Planning Your Barbering Career: Job Overview and Tips for Success
As long as hair grows on people's heads and faces, the world will need barbers to cut, trim, style, shape, and shave it—and that's where you come in. Day after day, people go into and out of their local barbershops to spice up or maintain their looks.
Here, we'll dig into barbering as a career, including places that employ barbers and what barbers can get paid.
What Is a Barber?
A barber is a licensed professional who can cut, shave, trim, and shape shorter hair and facial hair. You might cut and style hair for everyday looks or special occasions. Your clients may range from toddlers to older adults, and gender is becoming less relevant regarding barbers' clientele.
As a barber, you must maintain clean tools and a hygienic and organized workstation. Knowing and practicing all the legal safety and sanitization standards must be one of your top priorities.
Learn More Before Becoming a Barber
What Does a Barber Do?
Barbers can perform a wide variety of hair, facial hair, and scalp treatments, including cutting, styling, and even dyeing and perming short hair. Contrary to some belief, barbers don't only provide haircutting and grooming services for men or those who already have short hair. A person with long hair can go to a barber, but it's usually for a cut that results in short hair.
Barbers can also trim, blend, fade, style, treat, and remove beards and mustaches. You may use oils, special cleansers, and wax on facial hair and perform old-fashioned shaves using straight razors, brushes, and other tools.
You can also teach people to care for their facial hair between sessions.
Some barbers specialize in niches such as wig and hairpiece creation or fittings.
Barber Specialties and Workplaces
If you think your career options as a barber are limited to working at your neighborhood barbershop, think again! There are a variety of paths you can take.
Barbershop or Salon
Barbers often work in a barbershop, salon, or similar personal care or beauty business.
Film, Television, and Theatre
Performers need professionals to help them look their best and fit their roles. As a barber for television, film, or theatre sets, you cut and style hair, trim beards and mustaches, and give shaves to transform performers into their characters.
The government hires barbers for military bases, academies, and other facilities. The state or federal government could also need your services in a government-run hospital or prison.
Travel and Accommodations
High-end hotels, resorts, and cruise ships frequently hire barbers to work with their clientele.
Barbers may work in hospitals, nursing homes, assisted living and long-term care facilities, specialty hospitals, and rehab facilities.
As a barbershop manager, you'd probably spend much of your time ensuring the shop runs smoothly. However, you can still work hands-on with clients in many barbershops when possible. If you don't also own the shop, the owner may rely on you to schedule appointments, manage inventory, create schedules, help develop marketing campaigns, and coordinate continuing education and training. You'd also be responsible for meeting all safety and hygiene standards.

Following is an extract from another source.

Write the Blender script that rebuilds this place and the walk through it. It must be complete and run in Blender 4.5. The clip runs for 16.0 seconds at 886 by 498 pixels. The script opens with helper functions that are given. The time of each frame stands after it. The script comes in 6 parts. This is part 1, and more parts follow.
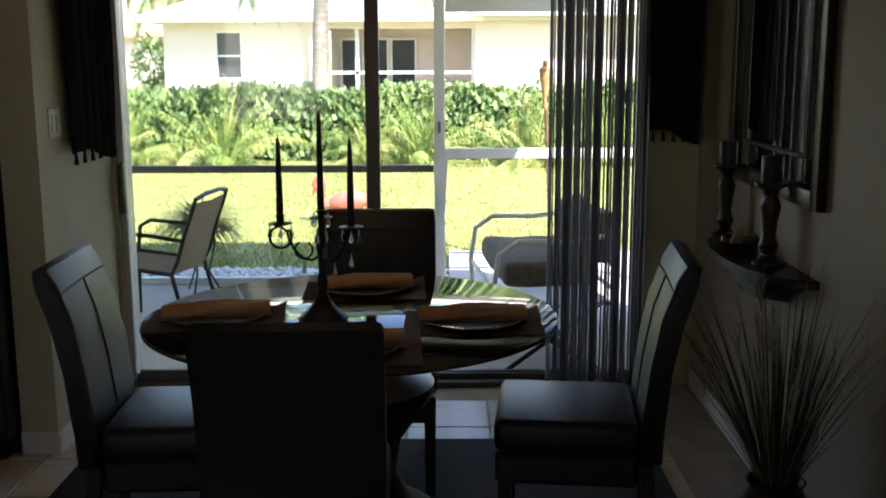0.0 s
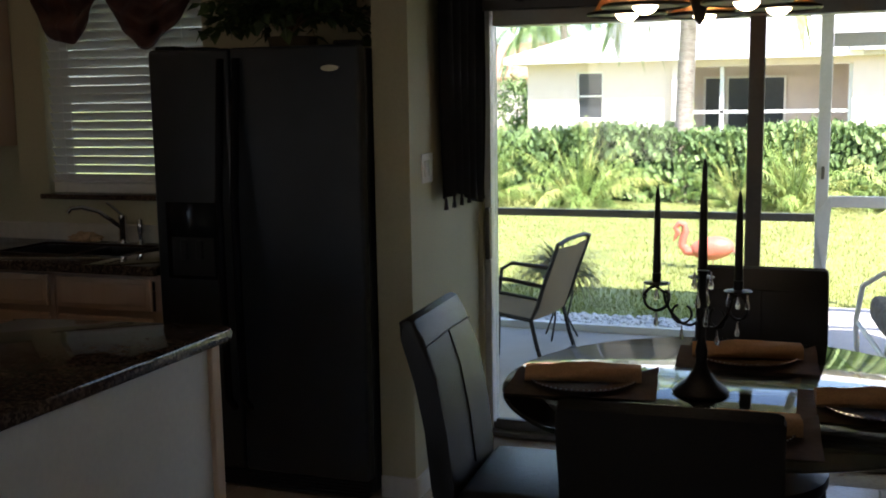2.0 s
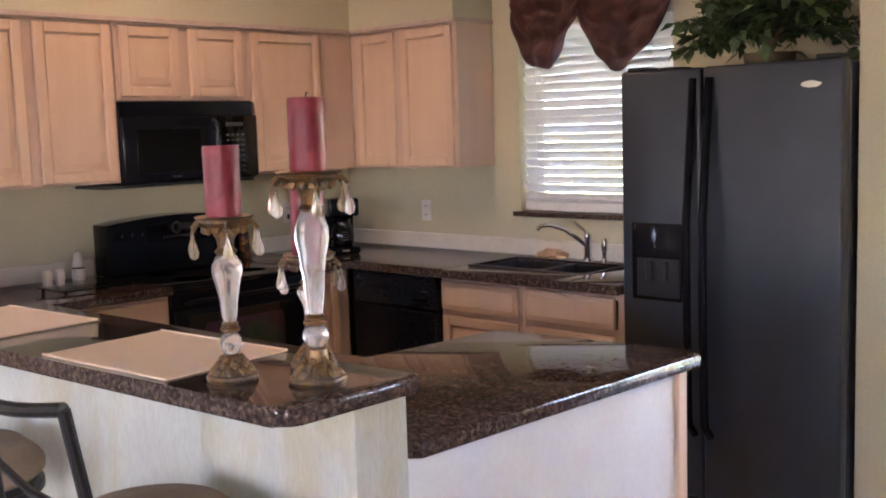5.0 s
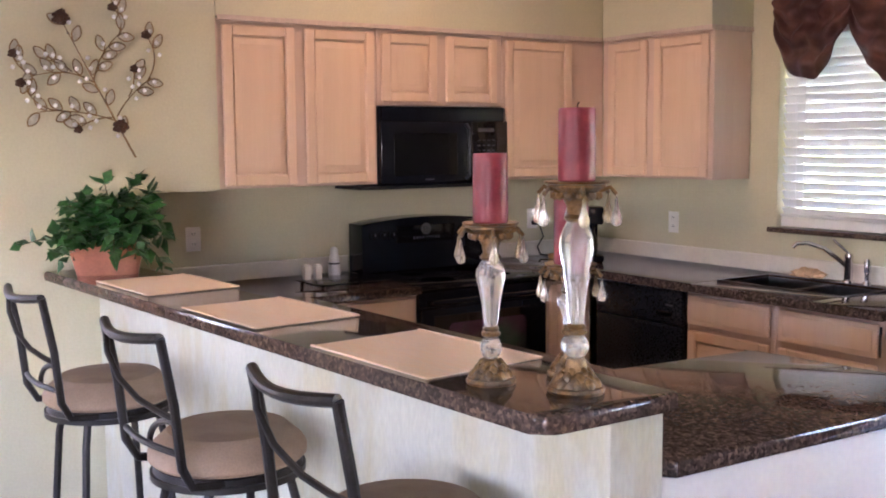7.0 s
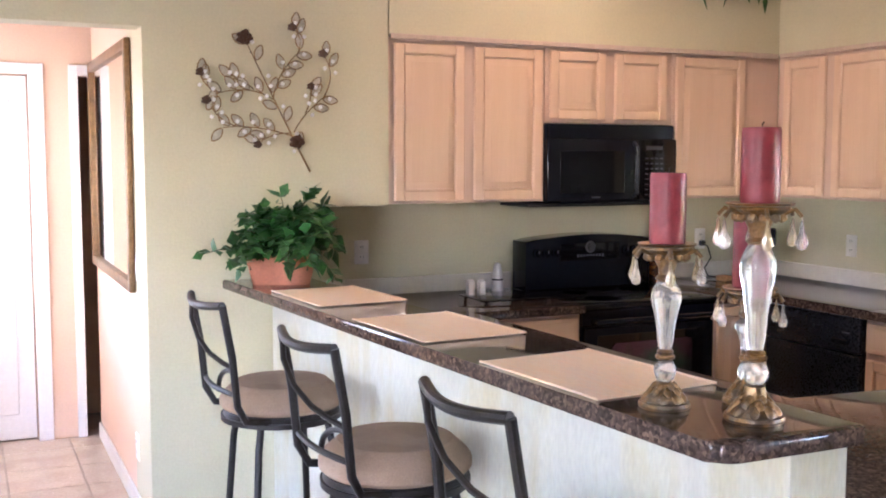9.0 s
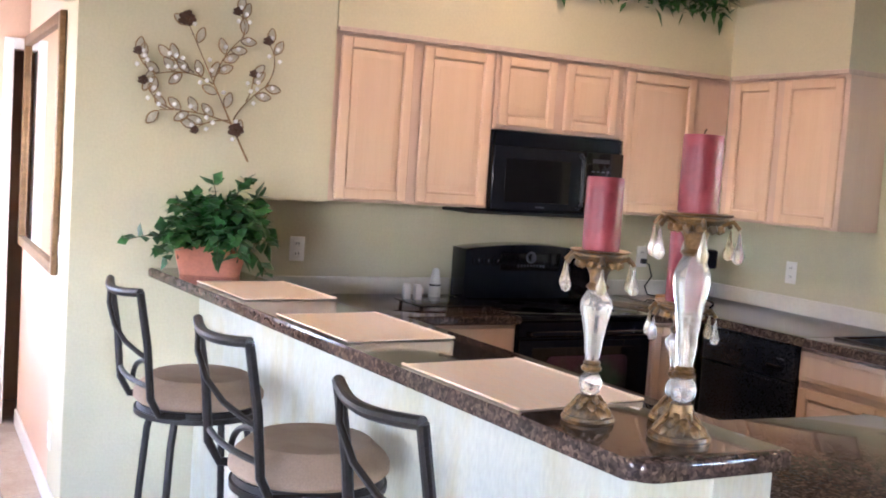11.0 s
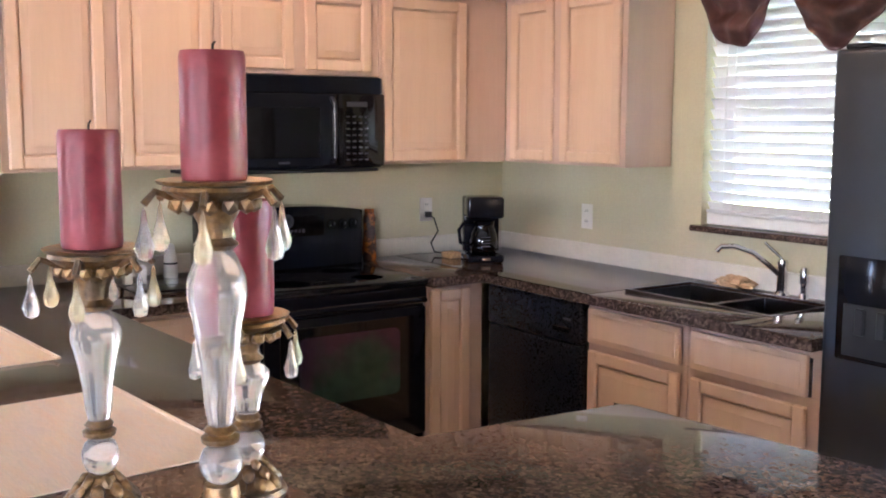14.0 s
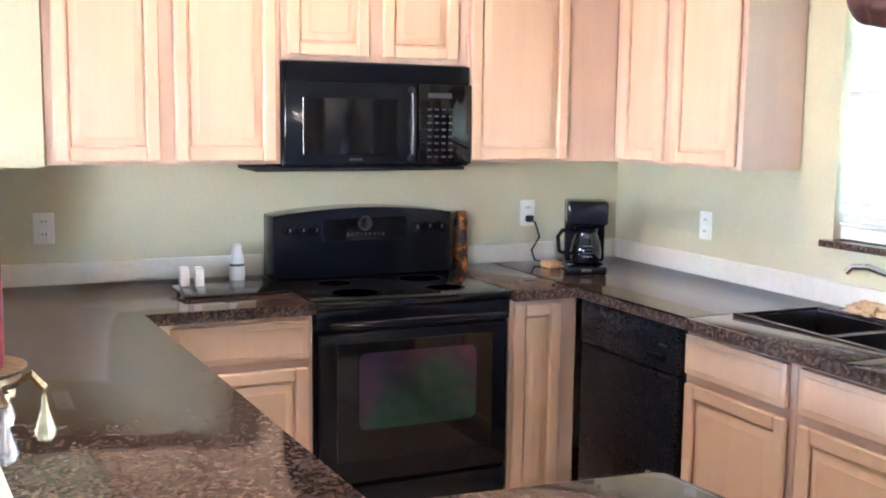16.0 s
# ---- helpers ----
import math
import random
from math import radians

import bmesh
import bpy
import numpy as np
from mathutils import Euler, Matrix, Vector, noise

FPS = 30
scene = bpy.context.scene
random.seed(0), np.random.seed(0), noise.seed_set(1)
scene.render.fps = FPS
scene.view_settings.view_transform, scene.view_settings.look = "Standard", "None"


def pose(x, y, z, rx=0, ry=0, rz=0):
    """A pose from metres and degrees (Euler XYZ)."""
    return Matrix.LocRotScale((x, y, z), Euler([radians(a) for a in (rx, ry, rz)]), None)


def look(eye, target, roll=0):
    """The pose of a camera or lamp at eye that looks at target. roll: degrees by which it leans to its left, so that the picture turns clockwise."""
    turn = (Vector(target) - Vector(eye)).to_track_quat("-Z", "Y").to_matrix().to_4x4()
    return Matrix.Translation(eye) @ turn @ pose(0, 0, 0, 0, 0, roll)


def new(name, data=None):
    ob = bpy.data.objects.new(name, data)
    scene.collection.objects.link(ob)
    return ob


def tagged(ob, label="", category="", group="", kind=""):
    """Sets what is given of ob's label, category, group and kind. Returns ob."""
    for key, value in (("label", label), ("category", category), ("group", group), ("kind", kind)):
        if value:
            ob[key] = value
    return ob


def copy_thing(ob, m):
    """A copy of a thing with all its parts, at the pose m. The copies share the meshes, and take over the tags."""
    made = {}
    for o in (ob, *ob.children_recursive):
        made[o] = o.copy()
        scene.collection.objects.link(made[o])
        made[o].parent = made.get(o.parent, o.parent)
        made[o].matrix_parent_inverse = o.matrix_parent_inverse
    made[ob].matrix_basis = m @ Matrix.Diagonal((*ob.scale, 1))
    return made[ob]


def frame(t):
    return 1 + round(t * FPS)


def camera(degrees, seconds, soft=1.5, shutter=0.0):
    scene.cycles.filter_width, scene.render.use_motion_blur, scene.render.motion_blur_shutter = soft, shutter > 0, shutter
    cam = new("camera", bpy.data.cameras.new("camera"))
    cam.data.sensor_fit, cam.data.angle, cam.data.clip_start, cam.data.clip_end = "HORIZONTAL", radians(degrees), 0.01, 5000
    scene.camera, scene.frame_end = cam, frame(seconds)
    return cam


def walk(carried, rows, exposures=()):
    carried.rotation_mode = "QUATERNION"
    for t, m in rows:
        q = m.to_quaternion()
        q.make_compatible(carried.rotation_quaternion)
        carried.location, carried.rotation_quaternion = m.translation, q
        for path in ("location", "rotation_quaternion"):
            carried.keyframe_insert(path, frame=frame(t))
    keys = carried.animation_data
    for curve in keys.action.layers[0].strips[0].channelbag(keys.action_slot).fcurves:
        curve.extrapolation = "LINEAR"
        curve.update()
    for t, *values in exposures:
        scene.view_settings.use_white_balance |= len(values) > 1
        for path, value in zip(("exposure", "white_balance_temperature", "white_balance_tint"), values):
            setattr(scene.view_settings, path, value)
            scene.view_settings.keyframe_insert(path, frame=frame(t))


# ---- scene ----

You need to take several steps to start a barbershop, such as finding a space to either buy or lease, getting the required permits and licenses, and arranging all the necessary inspections and approvals your municipality requires. You also get to design the shop and create a name and logo. Once your shop is set up, you must deal with accounting, marketing, and overall management. Still, you can decide how much you want to be involved in working with clients.
After working in the field, you might choose to teach barbering to the next generation. You typically need to take additional classes and, perhaps, pass exams to move into education. Instructors work in barbering or cosmetology schools, community colleges, and technical schools.
Traits of a Successful Barber
Are you cut out to be a barber? Check out the list of traits of a good barber and see how you compare!
Barbers build client lists on the strength of personalities as much as barbering skills. Part of your job is to make the barbershop experience welcoming, interesting, relaxing, social, and fun.
As a barber, you'd stand on your feet for long hours, often without a break during peak business times. Make sure you're comfortable with the physical demands of the work.
Confidence in Your Abilities
A bad haircut can ruin a person's week or their wedding. Your clients only feel comfortable sitting in your chair if they trust your abilities. You must have the same faith in yourself, so take your training and education seriously.
f you choose to work as a manager or open your own shop, your skillset has to go far beyond the ability to cut hair and give a shave. You'll have to understand staff management, bookkeeping, accounting, and inventory management.